Авторы «игры с комедией» по мотивам Грибоедова создавали свой вариант «Горя от ума» с оглядкой на капустники диссидентских 60-х и, кажется, загляделись.

Помнится, из всех трех «Чаек», которые когда-то игрались на сцене Школы современной пьесы, самой удачной была та, что шла под грифом «настоящая оперетка». Вообще, отвечать здоровым кафешантаном на извечную интеллигентскую рефлексию Иосифу Райхельгаузу не впервой. Вспомнить хоть уже теперь исторически определяющую постановку «А чой-то ты во фраке?».

Грибоедовское «Горе от ума» худрук Школы поставил на те же рельсы, обозначив свои отношения с произведением как «игры с комедией». В команду играющих тренеров он позвал автора легендарных капустников Вадима Жука и композитора Сергея Никитина, которые «перепели» несколько хитов, в том числе и всем известное «Русское поле», которое в их интерпретации превратилось в «Русское горе». С хорового исполнения этого опуса и начинается действие спектакля.

Художник Алексей Трегубов затянул все сценическое пространство черным бархатом. Еще во времена Станиславского было замечено, что на этом прекрасном материале люди и предметы аналогичного цвета могут быть невидимками, а все белое кажется парящим в воздухе. Этот сценографический прием здесь используют в хвост и в гриву. Чацкий по приезде буквально материализуется в доме Фамусова, надев по случаю возвращения на родину белый фрак и гигантский цилиндр. Кстати, вокруг персонажей то и дело летают разные предметы: белые швабры, косы, серпы и молоты. Последние, понятное дело, сольются в легко узнаваемый герб.

С хрестоматийной пьесой на подмостках обращаются довольно свободно. Например, полковник Сколозуб так и не появится. А канва сюжета используется постановщиком скорее для склеивания танцевально-песенных интермедий. Кстати, то, что худрук все роли поручил молодым-немедийным, можно называть очень грамотным режиссерским ходом. Погрузи он в действо своих ведущих Альберта Филозова и Владимира Качана, получился бы натуральный нафталин.

А так юность Школы современной пьесы работает довольно грамотно. Некоторым артистам недостает мастерства: Лиза (Татьяна Церенина) и Фамусов (Иван Мамонов) довольно топорно изображают какой-то невнятный адьюльтер. Зато Софья (Екатерина Директоренко) и Молчалин (Степан Рожнов), напротив, в своем дуэте смотрятся изящно и остроумно.

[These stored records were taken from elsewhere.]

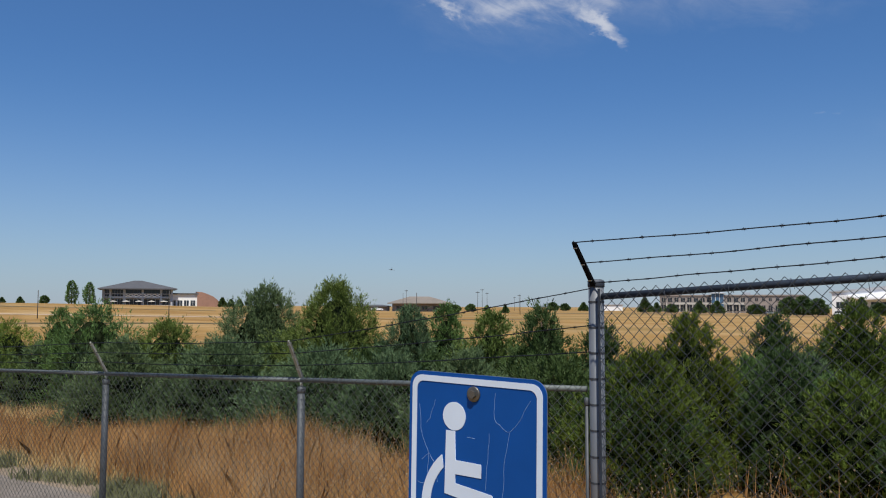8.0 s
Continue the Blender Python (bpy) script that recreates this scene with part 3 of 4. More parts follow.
def juniper(x, y, h, w, style):
    """Dense evergreen: an uneven cone of upswept plumes, each a brush of small sprays, over a dark solid core painted
    as inner shade.
    """
    tree_count[0] += 1
    rng = np.random.default_rng(100 + tree_count[0])
    words = ("dark green", "olive-green", "blue-grey", "bright yellow-green", "grey-olive", "", "", "rusty dark green", "deep olive-brown", "deep green")[style]
    t = thing("juniper_tree", pose(x, y, ground_z(x, y)), f"dense {words} juniper in dry grass behind the fence", "tree", "junipers behind the fence")
    dist = math.hypot(x, y)
    w *= 1.50 if dist < 12 else 1.48 if dist < 15 else 1.52
    h *= 0.985
    R = w * 0.5
    lean = rng.normal(0, 0.04, 2)
    ph = rng.uniform(0, 6.28, 6)

    def reach(az, q):
        """Radius of the crown at an angle and a share of the height: lobes push it in and out."""
        lobes = 1 + 0.15 * np.sin(2 * az + ph[0] + 2.2 * q) + 0.11 * np.sin(3 * az + 6 * q + ph[1]) + 0.08 * np.sin(5 * az - 9 * q + ph[2]) + 0.07 * np.sin(13 * q + ph[3] + az) + 0.05 * np.sin(9 * az + 17 * q + ph[4])
        return R * np.interp(q, *PROFILE) * lobes

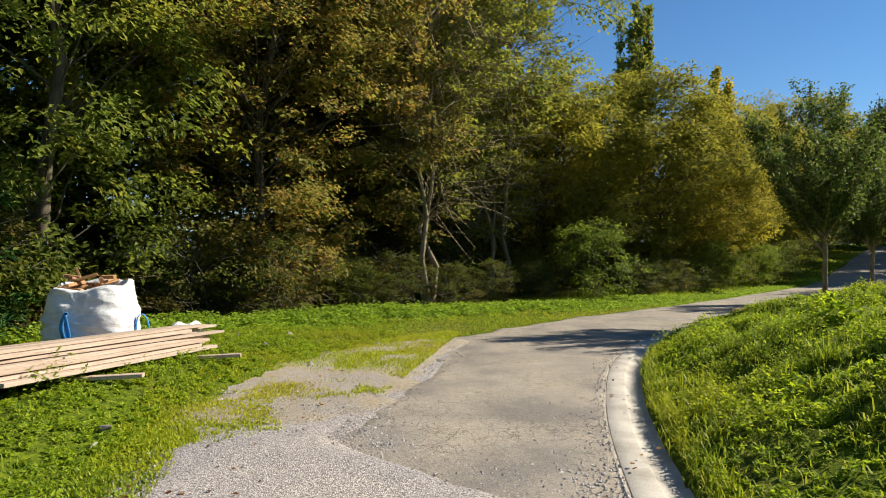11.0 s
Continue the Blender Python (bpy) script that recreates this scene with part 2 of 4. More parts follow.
L_OAK = leaf_mat("autumn_oak_leaves", [(0.06, 0.076, 0.02), (0.1, 0.115, 0.028), (0.14, 0.142, 0.034), (0.17, 0.135, 0.036), (0.2, 0.12, 0.04)], (0.2, 0.115, 0.04), amount=0.32, gain=1.68)
L_SPARSE = leaf_mat("thin_olive_leaves", [(0.085, 0.108, 0.024), (0.14, 0.16, 0.03), (0.185, 0.178, 0.034)], gain=1.55)
L_WILLOW = leaf_mat("yellow_willow_leaves", [(0.09, 0.098, 0.018), (0.15, 0.147, 0.024), (0.21, 0.182, 0.03)], (0.16, 0.166, 0.03), gain=1.6)
L_POPLAR = leaf_mat("poplar_leaves", [(0.07, 0.09, 0.018), (0.115, 0.135, 0.024), (0.175, 0.175, 0.03)])
L_YELLOW = leaf_mat("yellow_poplar_leaves", [(0.16, 0.15, 0.025), (0.25, 0.22, 0.03), (0.33, 0.26, 0.04)])
L_APPLE = leaf_mat("apple_leaves", [(0.03, 0.052, 0.015), (0.058, 0.088, 0.021), (0.12, 0.15, 0.034)], None, 0.42, 0.5)
L_FIR = leaf_mat("fir_needles", [(0.012, 0.04, 0.01), (0.035, 0.085, 0.018)], None, 0.2, 0.9)
L_SHRUB = leaf_mat("bramble_leaves", [(0.036, 0.055, 0.012), (0.07, 0.092, 0.018), (0.115, 0.11, 0.024)], (0.1, 0.07, 0.022))
L_BRIGHT = leaf_mat("fresh_shrub_leaves", [(0.05, 0.08, 0.012), (0.1, 0.138, 0.018), (0.15, 0.185, 0.026)])
L_NETTLE = leaf_mat("nettle_leaves", [(0.075, 0.135, 0.014), (0.14, 0.215, 0.022), (0.21, 0.29, 0.034)])
L_GRASS = leaf_mat("grass_blades", [(0.06, 0.1, 0.009), (0.12, 0.172, 0.011), (0.185, 0.23, 0.014), (0.26, 0.25, 0.035)], (0.23, 0.25, 0.016), 0.34, 0.5, gain=1.58)
L_MOSSY = leaf_mat("short_yellow_grass", [(0.12, 0.165, 0.011), (0.19, 0.235, 0.016), (0.265, 0.285, 0.026)], (0.24, 0.235, 0.034), 0.42)
L_WEED = leaf_mat("broad_weed_leaves", [(0.07, 0.12, 0.01), (0.15, 0.215, 0.013), (0.25, 0.305, 0.019)], (0.19, 0.215, 0.015), 0.45)
L_RUST = leaf_mat("dead_fern_fronds", [(0.07, 0.03, 0.012), (0.13, 0.055, 0.02), (0.2, 0.11, 0.04)])
L_STRAW = leaf_mat("dry_grass", [(0.26, 0.2, 0.07), (0.4, 0.32, 0.13)])


# ---- mesh helpers ----
def flat_mesh(name, verts, faces, smooth=False):
    """A mesh from arrays: vertices, and groups of faces with the same corner count."""
    me = bpy.data.meshes.new(name)
    verts = np.asarray(verts, dtype=np.float32)
    groups = [np.asarray(f, dtype=np.int32) for f in faces if len(f)]
    me.vertices.add(len(verts))
    me.vertices.foreach_set("co", verts.ravel())
    loops = np.concatenate([g.ravel() for g in groups])
    sizes = np.concatenate([np.full(len(g), g.shape[1], dtype=np.int32) for g in groups])
    starts = np.concatenate([[0], np.cumsum(sizes)[:-1]]).astype(np.int32)
    me.loops.add(len(loops))
    me.loops.foreach_set("vertex_index", loops)
    me.polygons.add(len(sizes))
    me.polygons.foreach_set("loop_start", starts)
    me.update(calc_edges=True)
    me.polygons.foreach_set("use_smooth", np.full(len(sizes), smooth))
    return me


def part(name, geometry, mat, parent=None, label=""):
    """Links a bmesh or mesh as one object, under a thing or on its own."""
    if isinstance(geometry, bmesh.types.BMesh):
        me = bpy.data.meshes.new(name)
        geometry.to_mesh(me)
        geometry.free()
    else:
        me = geometry
    me.materials.append(mat)
    ob = new(name, me)
    ob.parent = parent
    if label:
        tagged(ob, label)
    return ob


class Heap:
    """Gathers triangles and quads of many small pieces into one mesh."""

    def __init__(self):
        self.v, self.f3, self.f4, self.n = [], [], [], 0

    def add(self, v, f3=None, f4=None):
        self.v.append(v)
        if f3 is not None:
            self.f3.append(np.asarray(f3) + self.n)
        if f4 is not None:
            self.f4.append(np.asarray(f4) + self.n)
        self.n += len(v)

    def tube(self, pts, radii, sides=5):
        pts = np.asarray(pts, float)
        d = np.gradient(pts, axis=0)
        d /= np.linalg.norm(d, axis=1)[:, None] + 1e-9
        ref = np.where(np.abs(d[:, 2:3]) > 0.9, [[1.0, 0, 0]], [[0, 0, 1.0]])
        a = np.cross(d, ref)
        a /= np.linalg.norm(a, axis=1)[:, None] + 1e-9
        b = np.cross(d, a)
        ang = np.arange(sides) * 2 * np.pi / sides
        ring = pts[:, None] + np.asarray(radii)[:, None, None] * (a[:, None] * np.cos(ang)[None, :, None] + b[:, None] * np.sin(ang)[None, :, None])
        i = np.arange(len(pts) - 1)[:, None] * sides
        j = np.arange(sides)[None]
        k = (j + 1) % sides
        self.add(ring.reshape(-1, 3), None, np.stack([i + j, i + k, i + sides + k, i + sides + j], -1).reshape(-1, 4))

    def mesh(self, name, smooth=False):
        return flat_mesh(name, np.concatenate(self.v), [np.concatenate(f) for f in (self.f3, self.f4) if f], smooth)


def leaf_arrays(rng, at, size, width=0.55, droop=-0.25, spread=0.55, fold=0.12, facing=None):
    """Folded pointed leaves at the given points; facing lays the leaves of a spray near one plane."""
    n = len(at)
    az = rng.uniform(0, 2 * np.pi, n)
    pi = rng.normal(droop, spread, n)
    u = np.stack([np.cos(az) * np.cos(pi), np.sin(az) * np.cos(pi), np.sin(pi)], 1)
    side = np.stack([-np.sin(az), np.cos(az), rng.normal(0, 0.5, n)], 1)
    if facing is not None:
        u = u - 0.6 * facing * np.sum(u * facing, 1)[:, None]
        u /= np.linalg.norm(u, axis=1)[:, None] + 1e-6
        side = side - 0.6 * facing * np.sum(side * facing, 1)[:, None]
    side /= np.linalg.norm(side, axis=1)[:, None] + 1e-6
    up = np.cross(u, side)
    ln = (size * rng.uniform(0.65, 1.25, n))[:, None]
    mid = at + u * ln * 0.45 + up * ln * fold
    v = np.stack([at, mid + side * ln * width / 2, at + u * ln, mid - side * ln * width / 2], 1).reshape(-1, 3)
    o = np.arange(n)[:, None] * 4
    f = np.concatenate([o + np.array([[0, 1, 2]]), o + np.array([[0, 2, 3]])], 1).reshape(-1, 3)
    return v, f


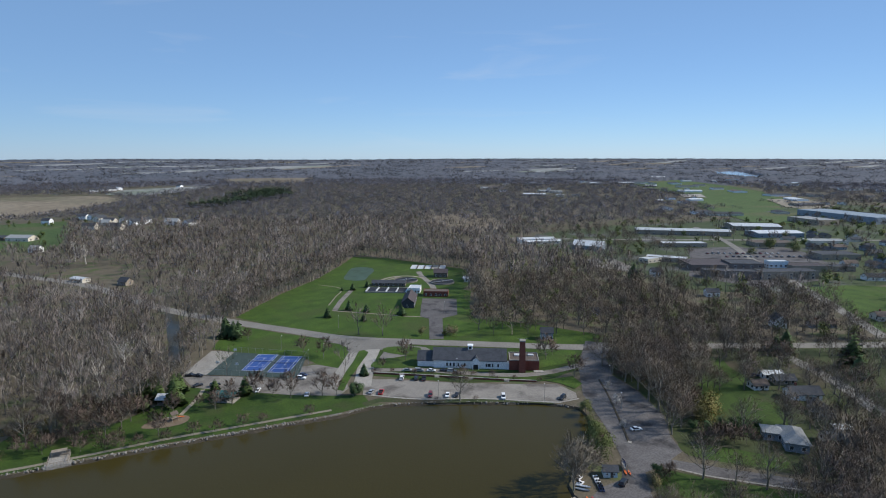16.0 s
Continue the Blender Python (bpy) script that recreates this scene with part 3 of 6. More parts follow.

С Чацким в исполнении Алексей Гнилицкого — отдельная «песня». Играть чужака ему самое оно. Его фактура плюс способ существования на сцене создают впечатление, что занесло его сюда откуда-то из новодрамовских полей. Правда, когда он пытается громко и внятно, вроде как контрапунктом, изобразить раздражение «на свет», это смотрится некоторым обязательным гражданским пафосом для галочки. Но стоит ему дойти до «дыма отечества» — как он тут же становится органичен и обаятелен. Инвариации на тему дыма: «или горят идеалы вчерашние, только в отечестве пахнет дымком», «как дым отечества нам сладок и приятен — гори оно огнем!» — без преувеличения самое удачное место в спектакле.

Весь этот капустник с его милым диссиденством вызывает в высшей степени смешанные чувства. Слушать зарифмованное «Погиб поэт невольник чести. Груз — 200» или переделанный саундтрек из легендарной мелодрамы «Москва слезам не верит» (на этот шаг Сергей Никитин безусловно имеет свое авторское право) «Александра, Александра (речь об Александре I) скоро сменит Николай» даже как-то неловко.

В финале поруганный Чацкий перевоплощается: белый фрак меняет на мягкий рыжий жакет, садится за механическую печатную машинку и превращается в такого Иосифа Бродского с оттенками Евгения Евтушенко. Последний монолог он читает, как поэт шестидесятник свои стихи в переполненный аудитории университета, и вроде жалко его сутулого, одинокого и всеми преданного,  но взгляд нет-нет да сфокусируется на вельветовом пиджаке, и в голове мелькнет  — а сейчас так не носят.